- [DATASET EXTRACT]:
□ □ □ □

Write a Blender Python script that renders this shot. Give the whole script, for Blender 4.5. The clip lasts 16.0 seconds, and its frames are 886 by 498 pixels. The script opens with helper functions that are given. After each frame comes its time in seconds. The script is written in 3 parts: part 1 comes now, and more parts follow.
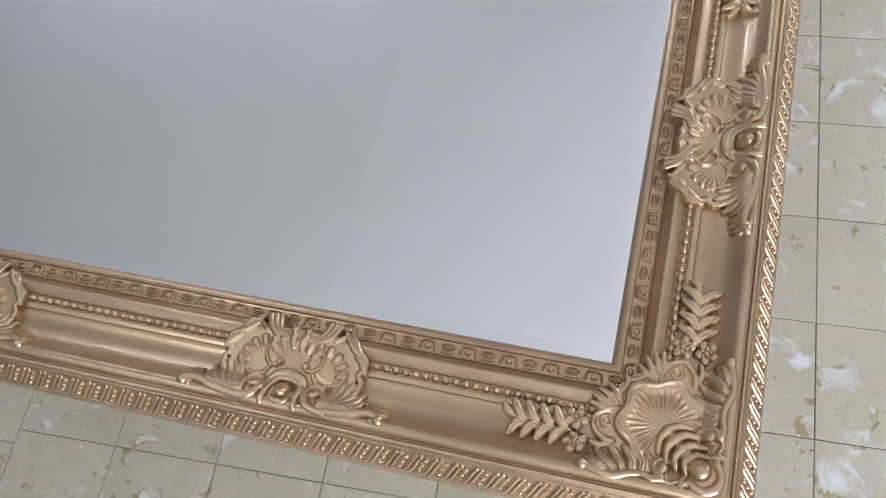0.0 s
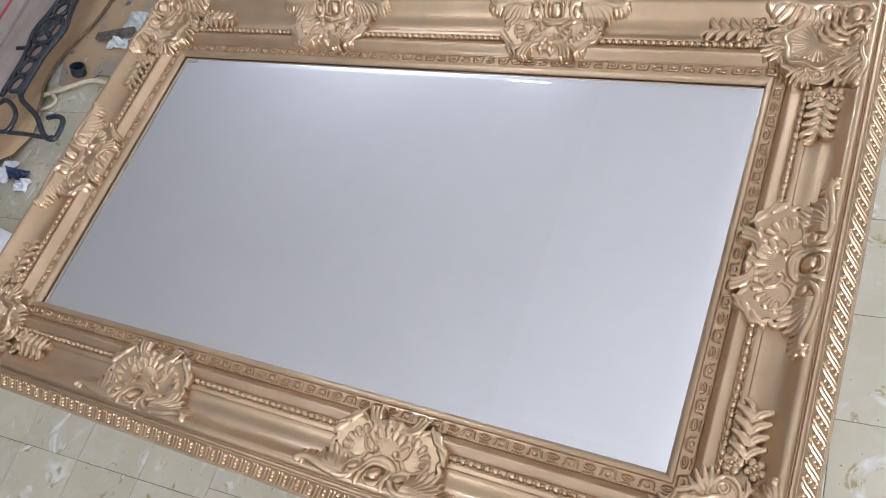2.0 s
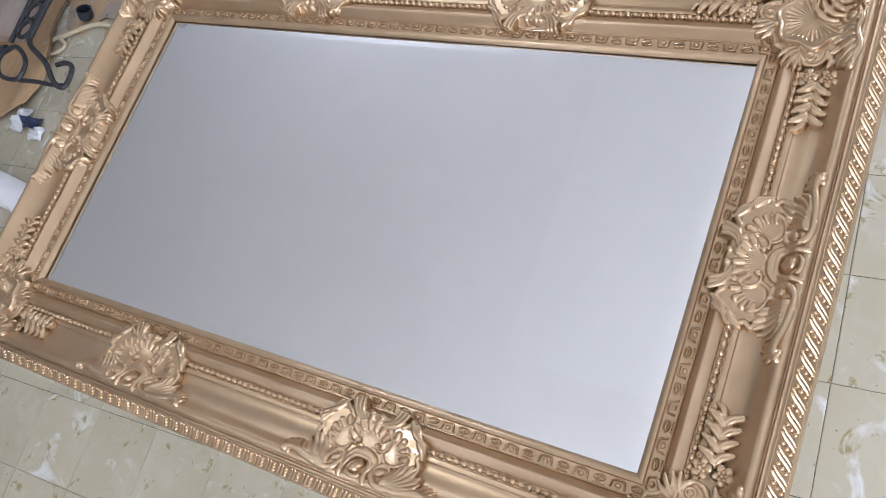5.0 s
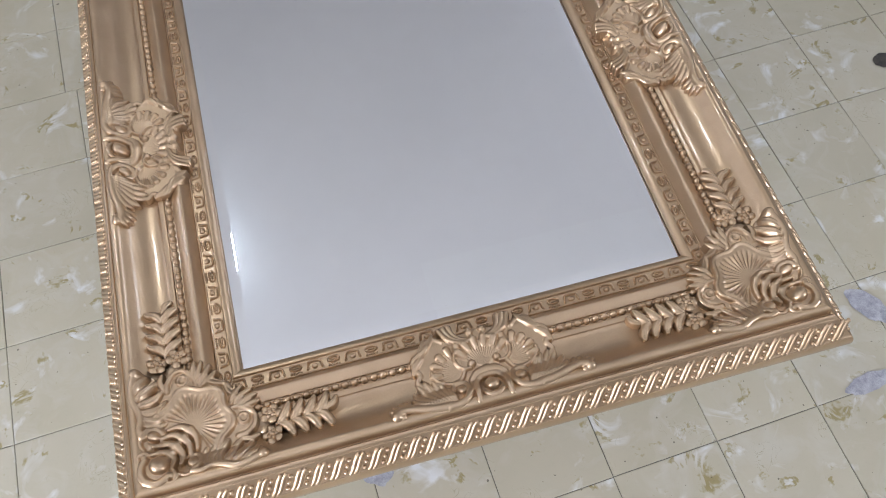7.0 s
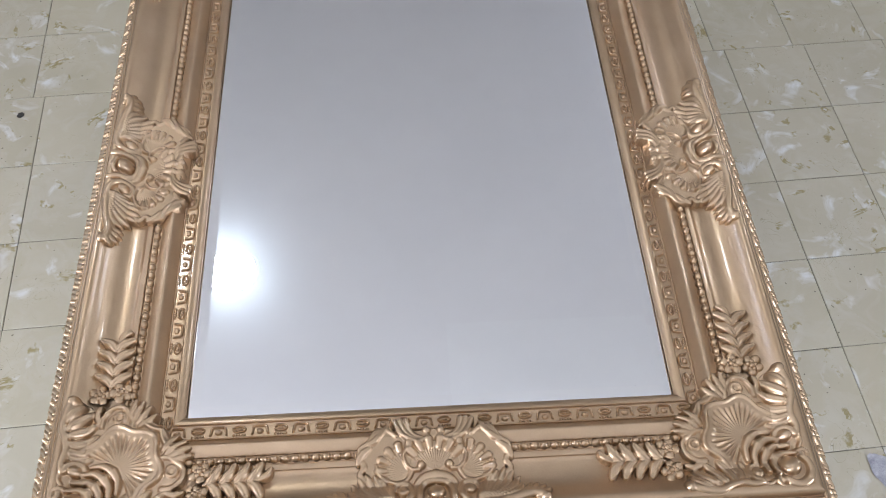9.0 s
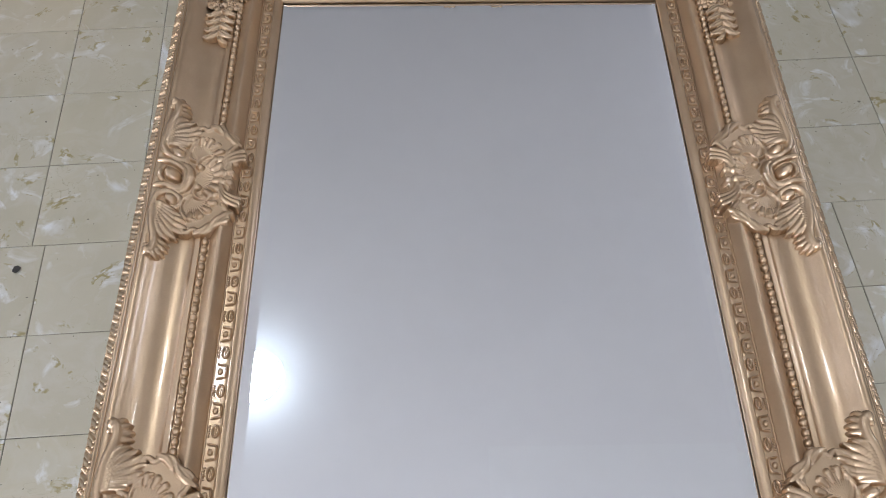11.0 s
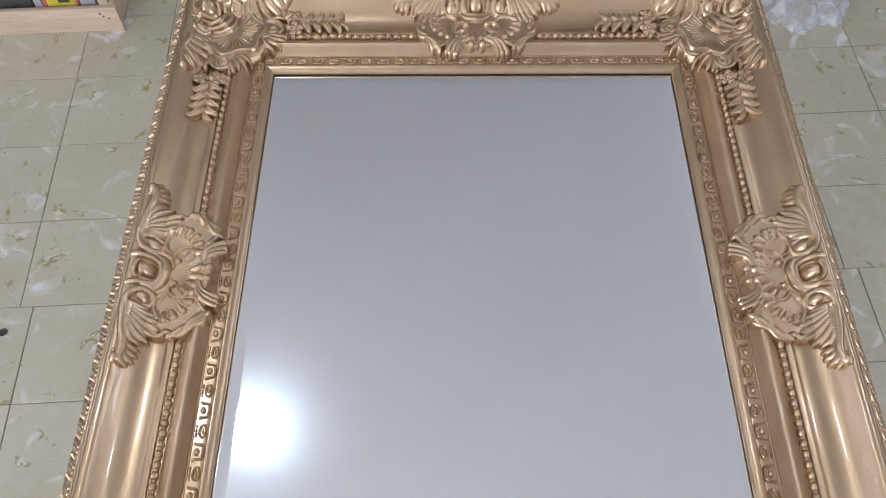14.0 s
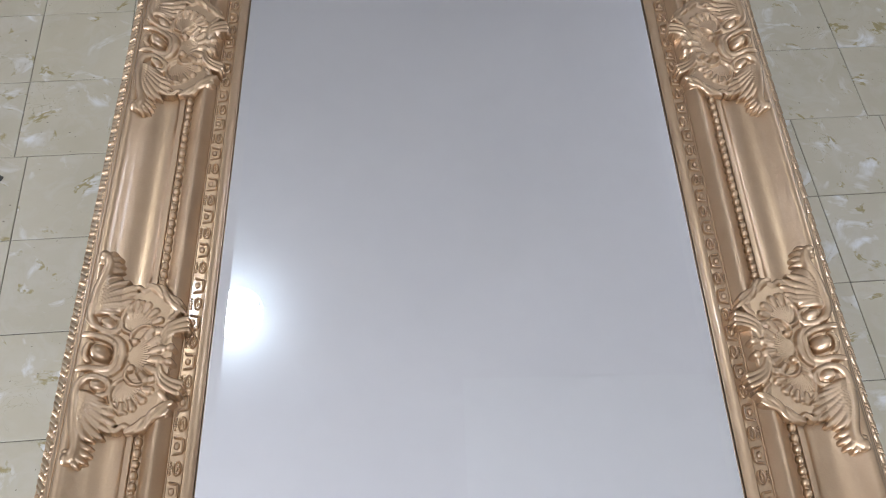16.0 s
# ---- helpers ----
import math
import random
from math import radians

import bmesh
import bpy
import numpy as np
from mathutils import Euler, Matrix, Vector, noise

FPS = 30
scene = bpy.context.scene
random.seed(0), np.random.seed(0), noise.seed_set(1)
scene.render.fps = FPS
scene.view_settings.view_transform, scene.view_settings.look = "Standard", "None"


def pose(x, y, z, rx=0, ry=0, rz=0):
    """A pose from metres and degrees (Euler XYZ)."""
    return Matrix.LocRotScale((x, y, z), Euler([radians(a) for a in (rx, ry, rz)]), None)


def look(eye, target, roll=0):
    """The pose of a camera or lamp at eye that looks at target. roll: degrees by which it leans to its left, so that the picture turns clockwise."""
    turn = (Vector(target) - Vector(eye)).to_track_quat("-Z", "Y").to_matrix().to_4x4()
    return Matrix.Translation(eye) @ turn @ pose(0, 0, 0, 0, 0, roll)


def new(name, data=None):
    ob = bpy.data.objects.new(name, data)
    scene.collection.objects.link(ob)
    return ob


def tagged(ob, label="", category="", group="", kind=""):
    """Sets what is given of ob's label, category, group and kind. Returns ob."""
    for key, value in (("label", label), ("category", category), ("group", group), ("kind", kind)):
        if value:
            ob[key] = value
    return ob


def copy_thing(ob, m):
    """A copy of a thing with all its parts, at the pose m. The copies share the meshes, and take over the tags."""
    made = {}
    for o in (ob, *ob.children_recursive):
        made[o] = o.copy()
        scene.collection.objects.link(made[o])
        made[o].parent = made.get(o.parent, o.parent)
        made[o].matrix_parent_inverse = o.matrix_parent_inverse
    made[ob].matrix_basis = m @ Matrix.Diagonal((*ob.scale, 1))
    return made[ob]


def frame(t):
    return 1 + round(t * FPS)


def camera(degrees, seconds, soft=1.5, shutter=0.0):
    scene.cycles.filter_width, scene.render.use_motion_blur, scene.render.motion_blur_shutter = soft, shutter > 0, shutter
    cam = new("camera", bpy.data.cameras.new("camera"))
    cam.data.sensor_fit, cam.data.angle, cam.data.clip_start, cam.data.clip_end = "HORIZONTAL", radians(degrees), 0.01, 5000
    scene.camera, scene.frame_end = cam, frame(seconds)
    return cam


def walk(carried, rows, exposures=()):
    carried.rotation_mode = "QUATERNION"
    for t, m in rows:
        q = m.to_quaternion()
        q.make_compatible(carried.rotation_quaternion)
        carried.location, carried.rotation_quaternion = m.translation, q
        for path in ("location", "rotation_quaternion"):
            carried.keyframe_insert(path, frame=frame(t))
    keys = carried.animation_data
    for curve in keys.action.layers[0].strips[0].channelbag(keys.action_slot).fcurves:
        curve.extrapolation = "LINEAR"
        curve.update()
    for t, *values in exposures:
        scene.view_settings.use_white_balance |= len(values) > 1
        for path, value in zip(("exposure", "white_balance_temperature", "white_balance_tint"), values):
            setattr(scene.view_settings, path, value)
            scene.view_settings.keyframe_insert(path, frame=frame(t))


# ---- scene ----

□ □ □ □

- [WHAT IS BEING ASKED]: Replicate the material above verbatim; images stay out of the copy.

- [COMPLETED EXERCISE]:
Write a Blender Python script that renders this shot. Give the whole script, for Blender 4.5. The clip lasts 16.0 seconds, and its frames are 886 by 498 pixels. The script opens with helper functions that are given. After each frame comes its time in seconds. The script is written in 3 parts: part 1 comes now, and more parts follow.
0.0 s
2.0 s
5.0 s
7.0 s
9.0 s
11.0 s
14.0 s
16.0 s
# ---- helpers ----
import math
import random
from math import radians

import bmesh
import bpy
import numpy as np
from mathutils import Euler, Matrix, Vector, noise

FPS = 30
scene = bpy.context.scene
random.seed(0), np.random.seed(0), noise.seed_set(1)
scene.render.fps = FPS
scene.view_settings.view_transform, scene.view_settings.look = "Standard", "None"


def pose(x, y, z, rx=0, ry=0, rz=0):
    """A pose from metres and degrees (Euler XYZ)."""
    return Matrix.LocRotScale((x, y, z), Euler([radians(a) for a in (rx, ry, rz)]), None)


def look(eye, target, roll=0):
    """The pose of a camera or lamp at eye that looks at target. roll: degrees by which it leans to its left, so that the picture turns clockwise."""
    turn = (Vector(target) - Vector(eye)).to_track_quat("-Z", "Y").to_matrix().to_4x4()
    return Matrix.Translation(eye) @ turn @ pose(0, 0, 0, 0, 0, roll)


def new(name, data=None):
    ob = bpy.data.objects.new(name, data)
    scene.collection.objects.link(ob)
    return ob


def tagged(ob, label="", category="", group="", kind=""):
    """Sets what is given of ob's label, category, group and kind. Returns ob."""
    for key, value in (("label", label), ("category", category), ("group", group), ("kind", kind)):
        if value:
            ob[key] = value
    return ob


def copy_thing(ob, m):
    """A copy of a thing with all its parts, at the pose m. The copies share the meshes, and take over the tags."""
    made = {}
    for o in (ob, *ob.children_recursive):
        made[o] = o.copy()
        scene.collection.objects.link(made[o])
        made[o].parent = made.get(o.parent, o.parent)
        made[o].matrix_parent_inverse = o.matrix_parent_inverse
    made[ob].matrix_basis = m @ Matrix.Diagonal((*ob.scale, 1))
    return made[ob]


def frame(t):
    return 1 + round(t * FPS)


def camera(degrees, seconds, soft=1.5, shutter=0.0):
    scene.cycles.filter_width, scene.render.use_motion_blur, scene.render.motion_blur_shutter = soft, shutter > 0, shutter
    cam = new("camera", bpy.data.cameras.new("camera"))
    cam.data.sensor_fit, cam.data.angle, cam.data.clip_start, cam.data.clip_end = "HORIZONTAL", radians(degrees), 0.01, 5000
    scene.camera, scene.frame_end = cam, frame(seconds)
    return cam


def walk(carried, rows, exposures=()):
    carried.rotation_mode = "QUATERNION"
    for t, m in rows:
        q = m.to_quaternion()
        q.make_compatible(carried.rotation_quaternion)
        carried.location, carried.rotation_quaternion = m.translation, q
        for path in ("location", "rotation_quaternion"):
            carried.keyframe_insert(path, frame=frame(t))
    keys = carried.animation_data
    for curve in keys.action.layers[0].strips[0].channelbag(keys.action_slot).fcurves:
        curve.extrapolation = "LINEAR"
        curve.update()
    for t, *values in exposures:
        scene.view_settings.use_white_balance |= len(values) > 1
        for path, value in zip(("exposure", "white_balance_temperature", "white_balance_tint"), values):
            setattr(scene.view_settings, path, value)
            scene.view_settings.keyframe_insert(path, frame=frame(t))


# ---- scene ----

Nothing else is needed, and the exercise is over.